Repeat exactly, and only, the lines below starting at the line that contains "scene.frame_set(frame(t))" and ending at the line that contains "return (m.translation, way, ob.name, place, normal)", inclusive of both.

- _MATERIAL PROVIDED_:
::::::::

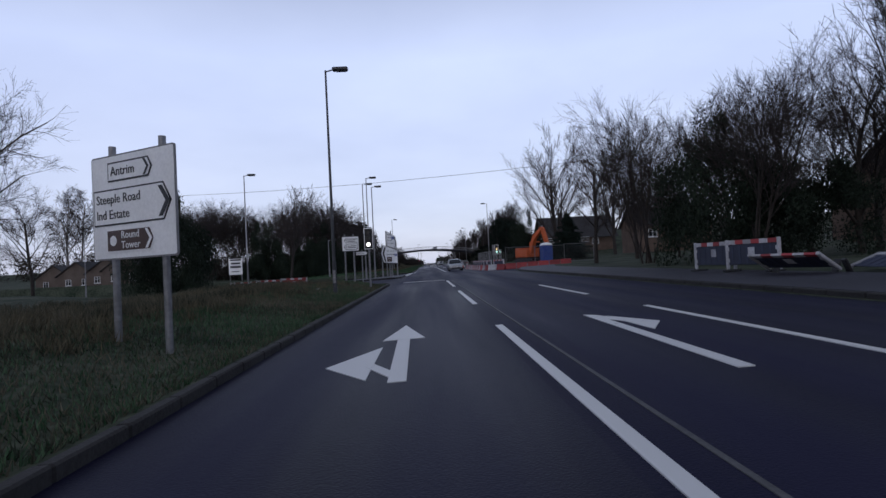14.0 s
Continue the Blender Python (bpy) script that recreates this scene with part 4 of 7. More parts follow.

::::::::

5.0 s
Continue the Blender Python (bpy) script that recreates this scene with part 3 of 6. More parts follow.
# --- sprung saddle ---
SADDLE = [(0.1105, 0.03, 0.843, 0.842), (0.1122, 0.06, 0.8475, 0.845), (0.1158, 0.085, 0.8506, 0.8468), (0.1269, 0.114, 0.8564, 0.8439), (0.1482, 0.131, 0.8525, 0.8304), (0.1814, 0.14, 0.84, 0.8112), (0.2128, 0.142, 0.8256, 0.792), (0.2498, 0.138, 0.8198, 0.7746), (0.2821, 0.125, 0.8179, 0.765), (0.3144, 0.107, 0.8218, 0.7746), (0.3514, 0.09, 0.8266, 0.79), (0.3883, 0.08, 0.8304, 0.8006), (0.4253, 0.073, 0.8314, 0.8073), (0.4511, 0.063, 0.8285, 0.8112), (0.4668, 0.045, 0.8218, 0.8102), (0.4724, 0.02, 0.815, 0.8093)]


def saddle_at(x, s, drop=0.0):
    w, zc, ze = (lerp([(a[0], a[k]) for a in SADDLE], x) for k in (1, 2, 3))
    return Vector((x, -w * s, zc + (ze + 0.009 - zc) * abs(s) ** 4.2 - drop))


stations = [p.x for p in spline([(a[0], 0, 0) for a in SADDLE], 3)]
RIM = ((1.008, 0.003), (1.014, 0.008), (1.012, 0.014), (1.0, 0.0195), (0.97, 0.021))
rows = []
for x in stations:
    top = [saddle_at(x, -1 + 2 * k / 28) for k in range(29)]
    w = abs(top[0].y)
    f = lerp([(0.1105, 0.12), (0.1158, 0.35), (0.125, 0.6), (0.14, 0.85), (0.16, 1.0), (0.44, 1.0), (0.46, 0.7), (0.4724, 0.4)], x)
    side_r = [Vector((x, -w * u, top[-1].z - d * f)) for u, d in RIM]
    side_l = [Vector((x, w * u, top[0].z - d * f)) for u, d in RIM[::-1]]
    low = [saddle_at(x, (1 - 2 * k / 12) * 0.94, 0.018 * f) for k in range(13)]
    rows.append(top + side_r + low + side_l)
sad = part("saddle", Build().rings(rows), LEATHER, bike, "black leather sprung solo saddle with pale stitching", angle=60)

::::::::

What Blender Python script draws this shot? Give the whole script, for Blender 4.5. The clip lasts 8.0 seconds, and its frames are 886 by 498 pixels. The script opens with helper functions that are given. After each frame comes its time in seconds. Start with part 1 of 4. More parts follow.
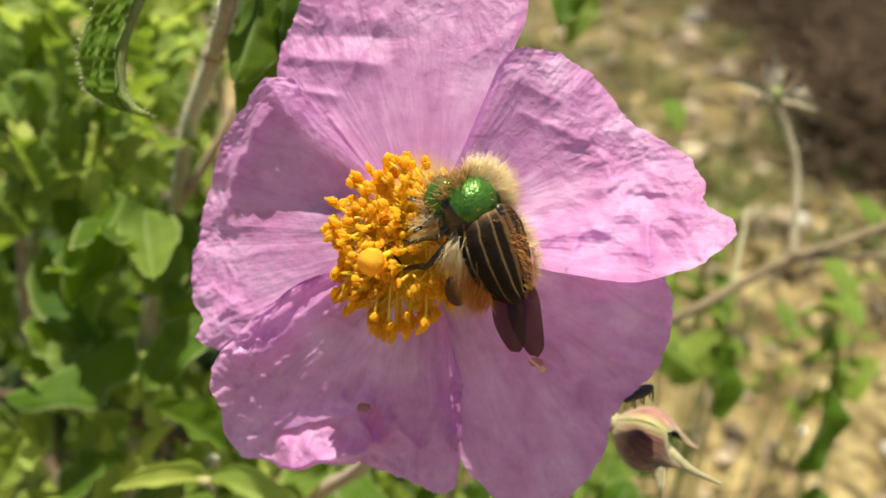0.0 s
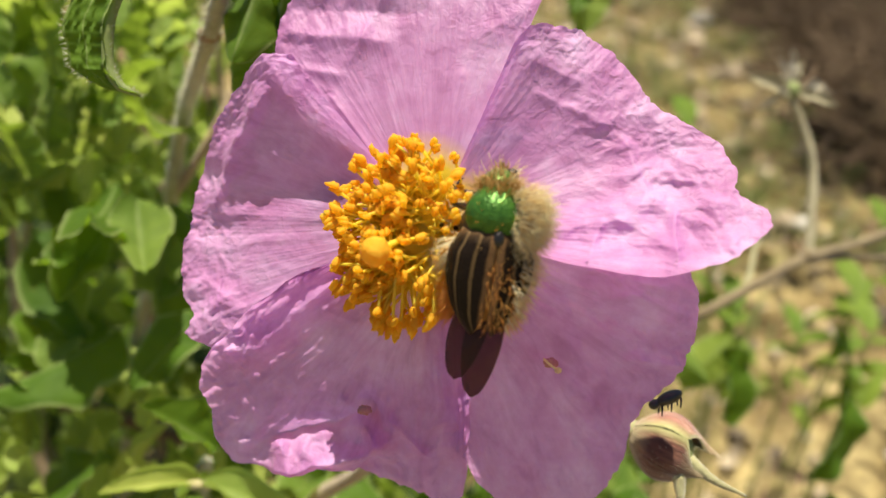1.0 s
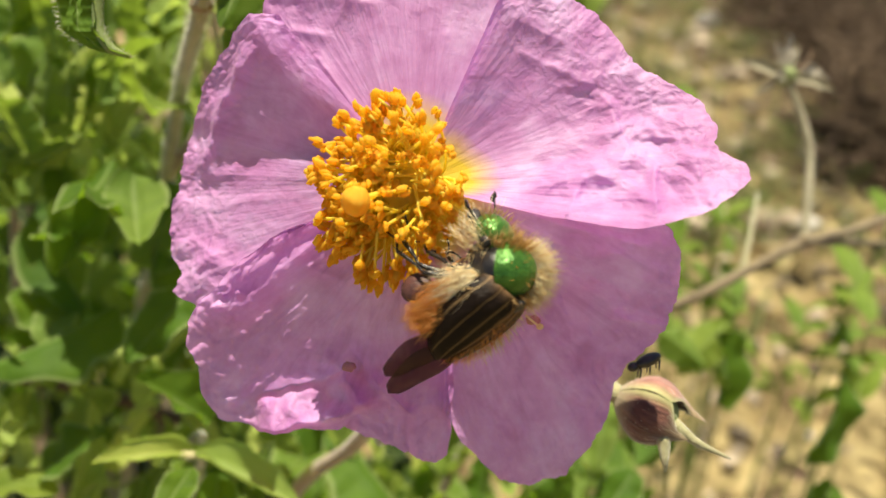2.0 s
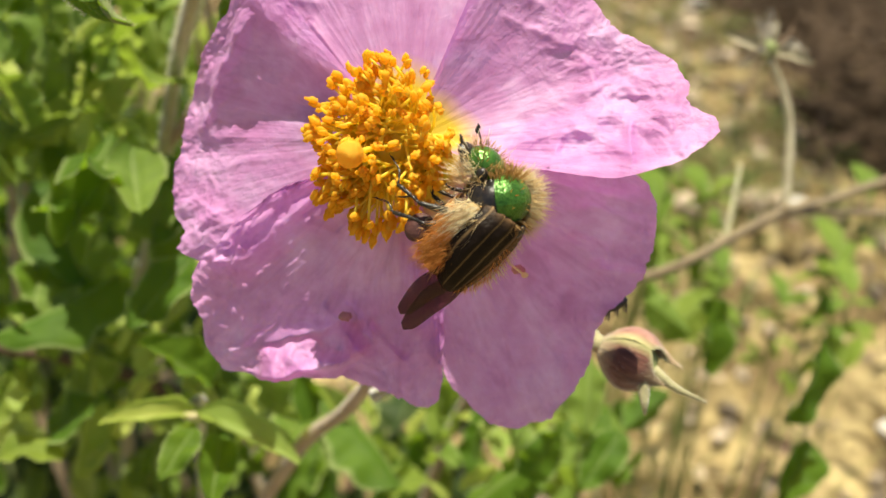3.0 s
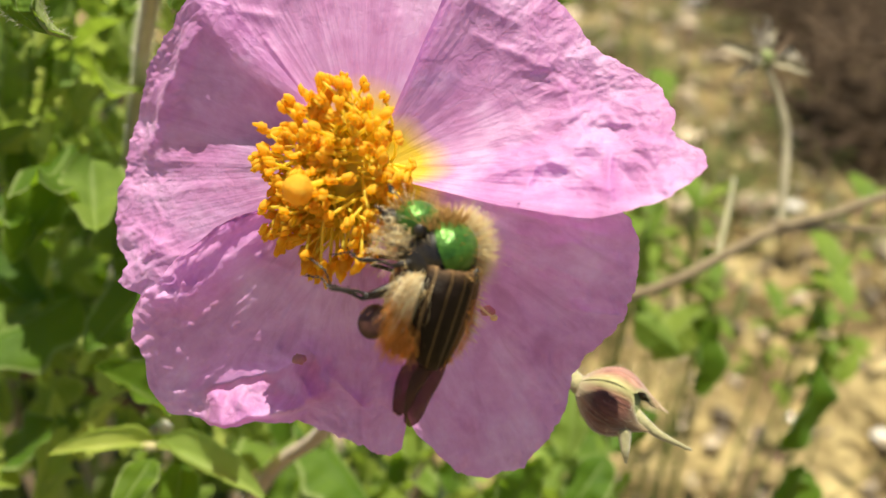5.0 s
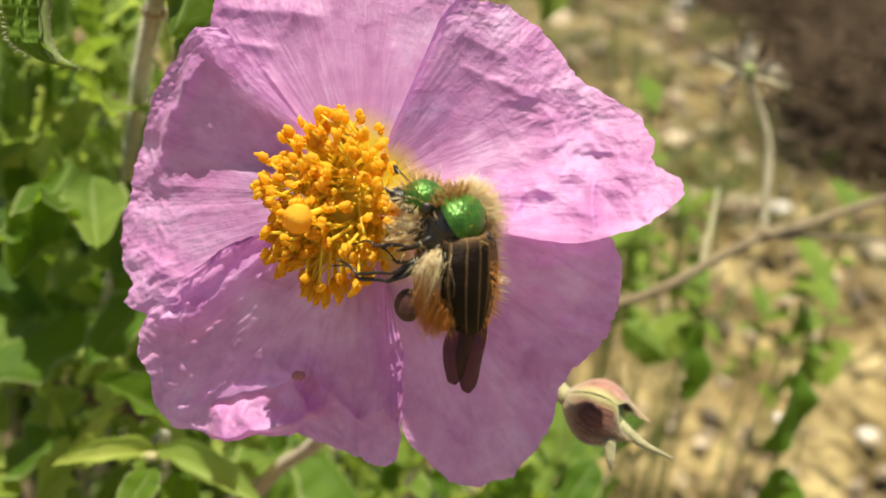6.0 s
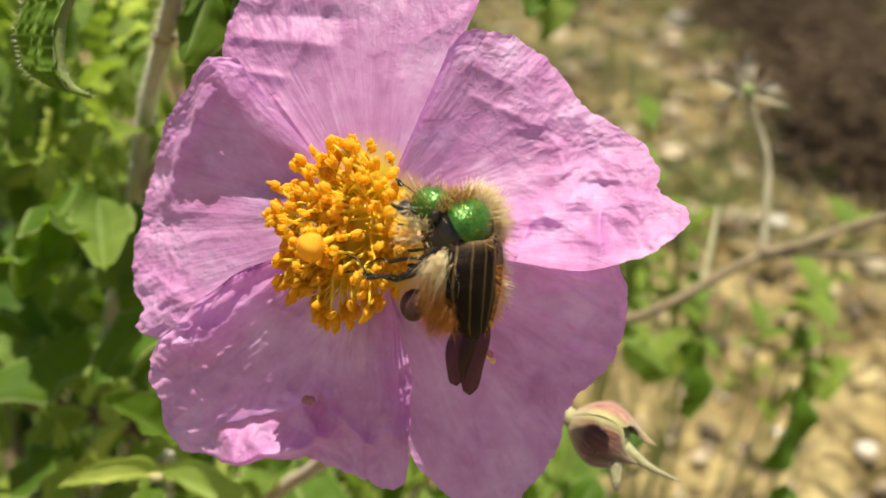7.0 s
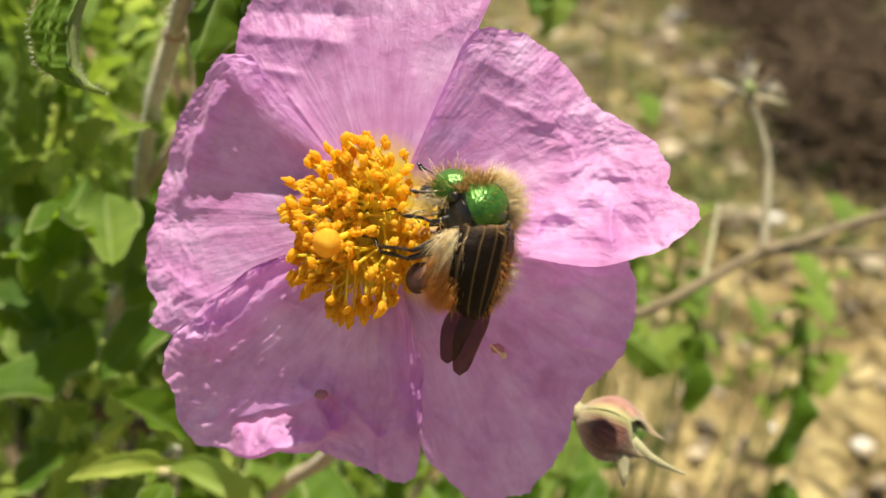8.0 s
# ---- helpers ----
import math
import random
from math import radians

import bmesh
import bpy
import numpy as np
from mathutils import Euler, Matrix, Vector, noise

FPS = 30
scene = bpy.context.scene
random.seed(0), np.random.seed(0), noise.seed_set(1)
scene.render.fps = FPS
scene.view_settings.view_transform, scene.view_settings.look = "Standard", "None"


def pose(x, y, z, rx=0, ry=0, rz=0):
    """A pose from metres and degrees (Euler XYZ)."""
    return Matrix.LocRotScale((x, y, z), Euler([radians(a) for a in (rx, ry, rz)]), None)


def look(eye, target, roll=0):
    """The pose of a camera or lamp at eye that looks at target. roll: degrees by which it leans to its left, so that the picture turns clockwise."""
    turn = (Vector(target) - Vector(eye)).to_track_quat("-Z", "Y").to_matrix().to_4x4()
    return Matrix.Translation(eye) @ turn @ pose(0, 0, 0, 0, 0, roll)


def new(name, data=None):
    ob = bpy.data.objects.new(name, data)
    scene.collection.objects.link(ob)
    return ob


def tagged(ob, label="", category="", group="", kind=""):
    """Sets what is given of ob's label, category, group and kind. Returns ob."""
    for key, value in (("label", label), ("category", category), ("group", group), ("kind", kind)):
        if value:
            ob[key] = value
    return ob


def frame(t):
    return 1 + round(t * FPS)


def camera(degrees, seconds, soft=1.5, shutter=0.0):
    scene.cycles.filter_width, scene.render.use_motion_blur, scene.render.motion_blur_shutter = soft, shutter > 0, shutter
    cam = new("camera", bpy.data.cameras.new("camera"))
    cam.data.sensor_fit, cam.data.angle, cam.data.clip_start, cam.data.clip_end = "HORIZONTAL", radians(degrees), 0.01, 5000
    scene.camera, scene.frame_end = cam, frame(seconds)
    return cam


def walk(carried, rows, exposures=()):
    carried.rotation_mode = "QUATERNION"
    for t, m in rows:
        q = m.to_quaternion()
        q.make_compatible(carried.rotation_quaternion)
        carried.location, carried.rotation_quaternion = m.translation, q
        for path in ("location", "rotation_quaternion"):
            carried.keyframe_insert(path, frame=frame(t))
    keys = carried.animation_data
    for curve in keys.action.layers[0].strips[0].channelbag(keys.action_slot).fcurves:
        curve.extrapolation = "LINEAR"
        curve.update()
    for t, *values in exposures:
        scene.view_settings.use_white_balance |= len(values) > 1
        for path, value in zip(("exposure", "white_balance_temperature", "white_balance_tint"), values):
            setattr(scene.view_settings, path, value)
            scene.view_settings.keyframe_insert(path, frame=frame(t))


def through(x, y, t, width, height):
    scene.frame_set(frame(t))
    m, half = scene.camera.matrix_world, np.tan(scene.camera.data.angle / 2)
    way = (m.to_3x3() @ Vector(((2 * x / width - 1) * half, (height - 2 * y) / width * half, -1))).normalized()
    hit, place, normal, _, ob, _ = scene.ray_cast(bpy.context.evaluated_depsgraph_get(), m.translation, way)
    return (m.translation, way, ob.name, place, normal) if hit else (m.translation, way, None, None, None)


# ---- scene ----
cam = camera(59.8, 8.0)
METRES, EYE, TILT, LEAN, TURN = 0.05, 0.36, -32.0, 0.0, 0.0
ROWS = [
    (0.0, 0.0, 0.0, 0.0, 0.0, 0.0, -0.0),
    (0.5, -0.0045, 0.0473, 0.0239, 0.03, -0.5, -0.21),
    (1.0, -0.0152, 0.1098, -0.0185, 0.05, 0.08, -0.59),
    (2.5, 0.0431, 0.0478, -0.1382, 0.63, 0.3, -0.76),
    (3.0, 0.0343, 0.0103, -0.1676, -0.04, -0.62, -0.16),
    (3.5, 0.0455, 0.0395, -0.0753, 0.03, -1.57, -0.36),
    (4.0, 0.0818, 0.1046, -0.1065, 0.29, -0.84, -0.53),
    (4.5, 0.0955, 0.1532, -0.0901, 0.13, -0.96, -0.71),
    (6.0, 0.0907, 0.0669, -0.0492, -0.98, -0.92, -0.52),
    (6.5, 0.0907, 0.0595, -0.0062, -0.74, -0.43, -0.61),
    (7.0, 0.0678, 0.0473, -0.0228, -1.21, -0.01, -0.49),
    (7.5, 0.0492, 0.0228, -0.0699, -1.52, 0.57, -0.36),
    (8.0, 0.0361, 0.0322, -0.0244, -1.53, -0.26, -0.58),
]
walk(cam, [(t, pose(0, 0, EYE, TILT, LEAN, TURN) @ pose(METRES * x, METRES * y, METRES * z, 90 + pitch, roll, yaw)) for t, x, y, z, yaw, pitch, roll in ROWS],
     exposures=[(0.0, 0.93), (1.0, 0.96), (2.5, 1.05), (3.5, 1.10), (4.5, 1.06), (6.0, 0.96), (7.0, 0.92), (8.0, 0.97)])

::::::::

- _SOLUTION_:
    scene.frame_set(frame(t))
    m, half = scene.camera.matrix_world, np.tan(scene.camera.data.angle / 2)
    way = (m.to_3x3() @ Vector(((2 * x / width - 1) * half, (height - 2 * y) / width * half, -1))).normalized()
    hit, place, normal, _, ob, _ = scene.ray_cast(bpy.context.evaluated_depsgraph_get(), m.translation, way)
    return (m.translation, way, ob.name, place, normal) if hit else (m.translation, way, None, None, None)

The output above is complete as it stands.